= Independent electron approximation =

Simplification that approximates the electron–electron interaction in crystals as null

In condensed matter physics, the independent electron approximation is a simplification used in complex systems, consisting of many electrons, that approximates the electron–electron interaction in crystals as null. It is a requirement for both the free electron model and the nearly-free electron model, where it is used alongside Bloch's theorem. In quantum mechanics, this approximation is often used to simplify a quantum many-body problem into single-particle approximations.

While this simplification holds for many systems, electron–electron interactions may be very important for certain properties in materials. For example, the theory covering much of superconductivity is BCS theory, in which the attraction of pairs of electrons to each other, termed "Cooper pairs", is the mechanism behind superconductivity. One major effect of electron–electron interactions is that electrons distribute around the ions so that they screen the ions in the lattice from other electrons.

== Quantum treatment ==
For an example of the Independent electron approximation's usefulness in quantum mechanics, consider an N-atom crystal with one free electron per atom (each with atomic number Z). Neglecting spin, the Hamiltonian of the system takes the form:
 $\mathcal{H} = \sum_{i=1}^{N} \left( \frac{-\hbar^2 \nabla_i^2}{2m_e} - \sum_{I=0}^{N}\frac{e^2Z}{\left | \mathbf{r}_i - \mathbf{R}_I \right |} + \frac{1}{2}\sum_{i \neq j}^{N}\frac{e^2}{\left | \mathbf{r}_i - \mathbf{r}_j \right |} \right ) ,$
where $\hbar$ is the reduced Planck constant, e is the elementary charge, m_{e} is the electron rest mass, and $\nabla_i$ is the gradient operator for electron i. The capitalized $\mathbf{R}_I$ is the Ith lattice location (the equilibrium position of the Ith nuclei) and the lowercase $\mathbf{r}_i$ is the ith electron position.

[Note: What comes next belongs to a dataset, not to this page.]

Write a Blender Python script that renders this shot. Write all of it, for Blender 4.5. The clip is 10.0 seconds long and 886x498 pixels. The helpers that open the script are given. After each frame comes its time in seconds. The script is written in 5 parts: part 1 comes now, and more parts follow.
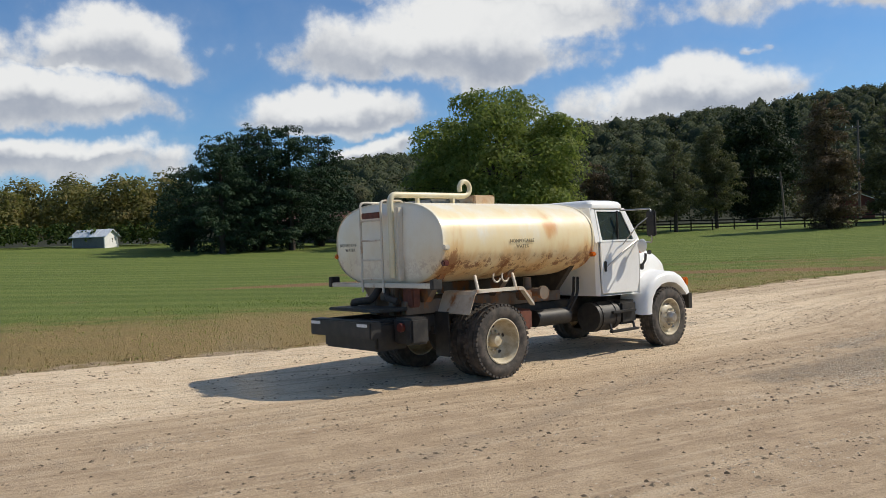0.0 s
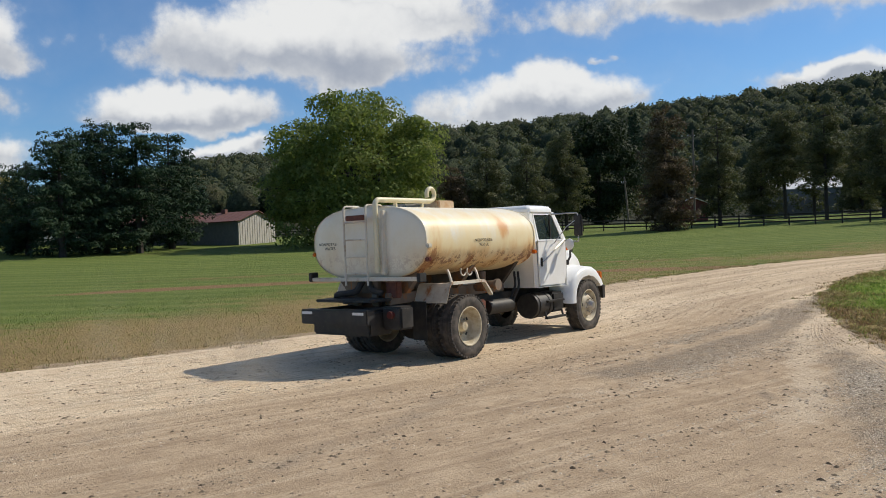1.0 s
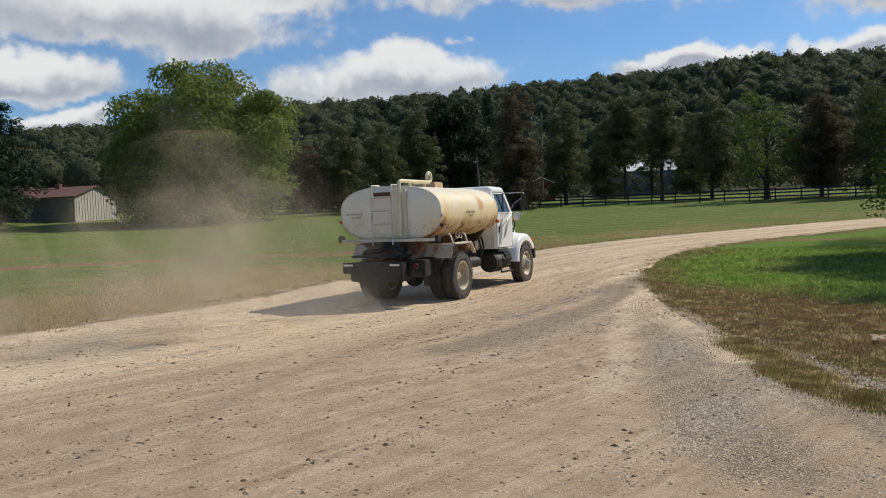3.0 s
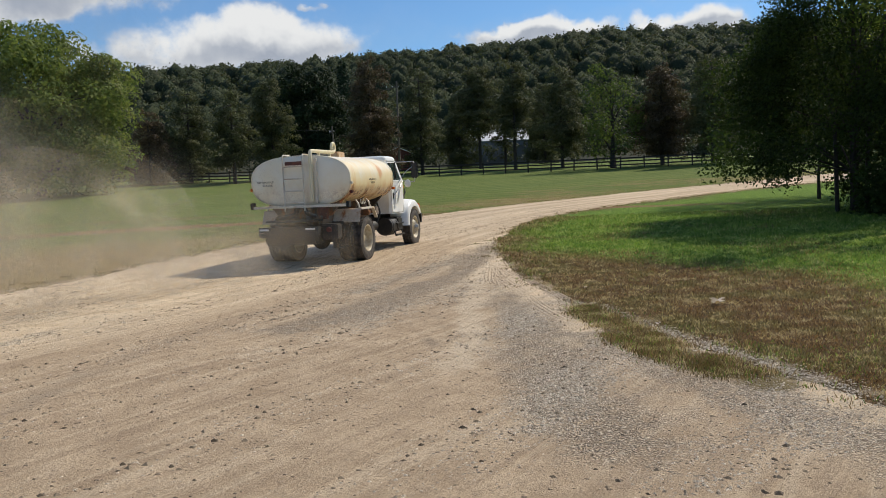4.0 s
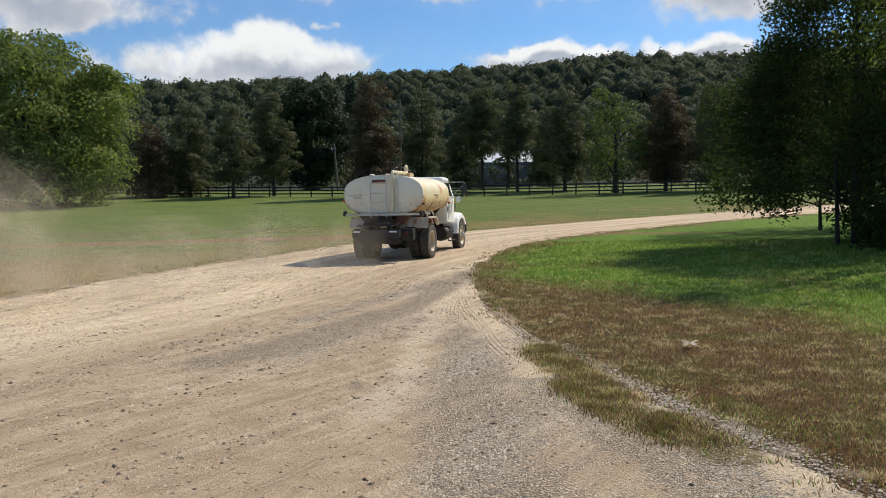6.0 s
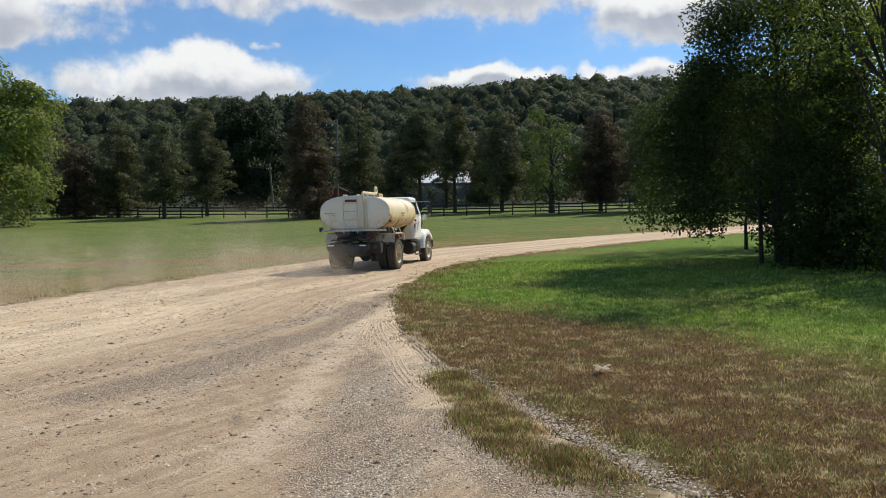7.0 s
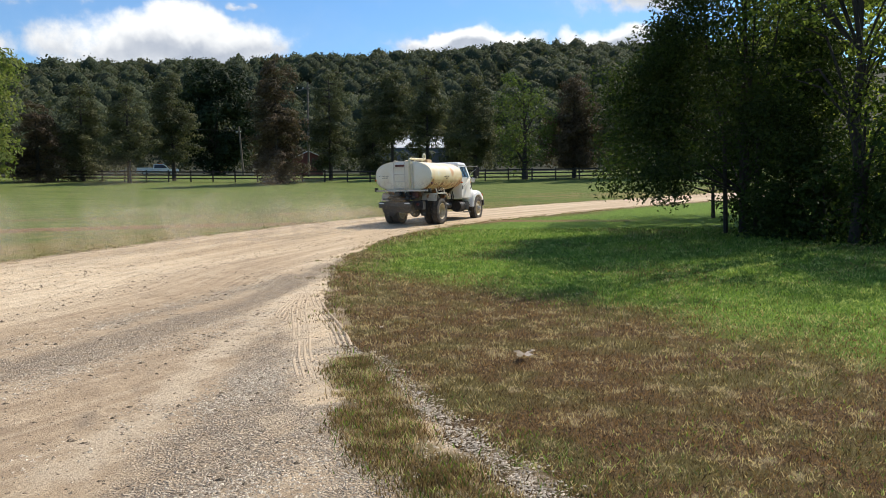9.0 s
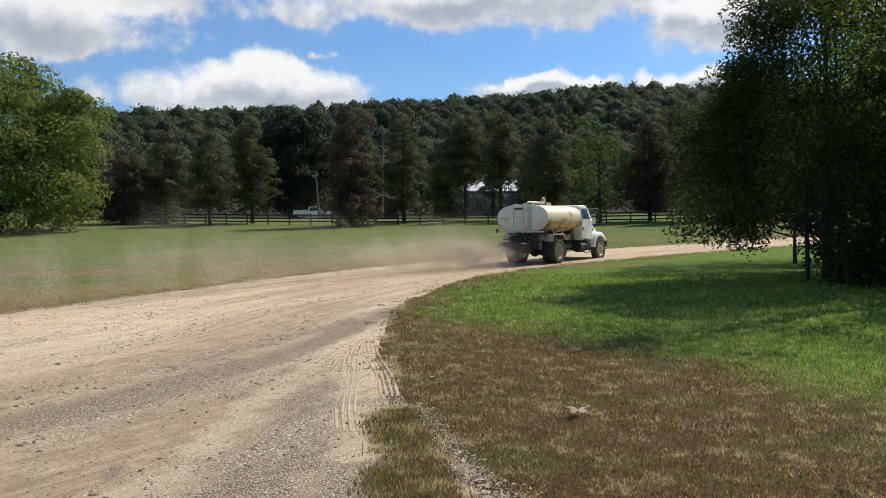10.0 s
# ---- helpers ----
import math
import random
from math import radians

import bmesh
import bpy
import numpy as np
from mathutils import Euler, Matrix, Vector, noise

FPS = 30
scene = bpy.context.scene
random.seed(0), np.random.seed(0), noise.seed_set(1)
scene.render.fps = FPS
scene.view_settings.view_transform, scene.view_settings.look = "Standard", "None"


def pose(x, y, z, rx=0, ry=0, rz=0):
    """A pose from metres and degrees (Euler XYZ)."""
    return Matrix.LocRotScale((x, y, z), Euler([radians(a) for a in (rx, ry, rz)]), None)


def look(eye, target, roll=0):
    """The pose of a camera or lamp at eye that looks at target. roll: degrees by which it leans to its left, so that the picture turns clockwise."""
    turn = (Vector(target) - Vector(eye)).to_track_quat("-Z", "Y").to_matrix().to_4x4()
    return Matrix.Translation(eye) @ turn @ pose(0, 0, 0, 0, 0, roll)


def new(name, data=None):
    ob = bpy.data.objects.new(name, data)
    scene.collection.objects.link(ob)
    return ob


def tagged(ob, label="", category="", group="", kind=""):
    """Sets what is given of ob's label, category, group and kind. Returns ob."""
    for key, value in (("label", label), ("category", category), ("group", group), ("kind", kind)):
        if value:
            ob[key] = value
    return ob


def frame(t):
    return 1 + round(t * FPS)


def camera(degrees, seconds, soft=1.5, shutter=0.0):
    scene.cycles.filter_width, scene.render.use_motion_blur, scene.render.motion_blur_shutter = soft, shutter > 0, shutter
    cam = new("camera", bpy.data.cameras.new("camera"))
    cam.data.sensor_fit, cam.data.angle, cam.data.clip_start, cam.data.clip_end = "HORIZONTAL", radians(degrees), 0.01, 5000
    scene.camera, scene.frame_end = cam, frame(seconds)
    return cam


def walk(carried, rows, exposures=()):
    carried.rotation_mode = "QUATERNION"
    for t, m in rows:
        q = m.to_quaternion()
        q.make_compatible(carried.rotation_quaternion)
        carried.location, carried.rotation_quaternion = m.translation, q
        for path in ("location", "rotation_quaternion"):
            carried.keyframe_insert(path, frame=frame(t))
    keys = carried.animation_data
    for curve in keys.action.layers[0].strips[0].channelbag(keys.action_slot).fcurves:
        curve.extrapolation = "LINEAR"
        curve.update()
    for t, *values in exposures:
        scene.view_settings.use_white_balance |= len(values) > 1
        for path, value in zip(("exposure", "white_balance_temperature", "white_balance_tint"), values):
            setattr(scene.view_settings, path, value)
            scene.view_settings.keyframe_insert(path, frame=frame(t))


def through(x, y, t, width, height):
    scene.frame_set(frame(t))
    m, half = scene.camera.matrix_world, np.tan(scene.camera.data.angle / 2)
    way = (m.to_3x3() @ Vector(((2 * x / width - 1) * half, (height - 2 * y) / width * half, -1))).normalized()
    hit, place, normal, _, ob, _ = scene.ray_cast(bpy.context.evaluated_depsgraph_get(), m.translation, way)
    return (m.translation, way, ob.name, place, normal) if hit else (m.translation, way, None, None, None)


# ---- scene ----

The first term in parentheses is called the kinetic energy operator while the last two are simply the Coulomb interaction terms for electron–nucleus and electron–electron interactions, respectively. If the electron–electron term were negligible, the Hamiltonian could be decomposed into a set of N decoupled Hamiltonians (one for each electron), which greatly simplifies analysis. The electron–electron interaction term, however, prevents this decomposition by ensuring that the Hamiltonian for each electron will include terms for the position of every other electron in the system. If the electron–electron interaction term is sufficiently small, however, the Coulomb interactions terms can be approximated by an effective potential term, which neglects electron–electron interactions. This is known as the independent electron approximation. Bloch's theorem relies on this approximation by setting the effective potential term to a periodic potential of the form $V(\mathbf{r})$ that satisfies $V(\mathbf{r} + \mathbf{R}_j) = V(\mathbf{r})$, where $\mathbf{R}_j$ is any reciprocal lattice vector (see Bloch's theorem). This approximation can be formalized using methods from the Hartree–Fock approximation or density functional theory.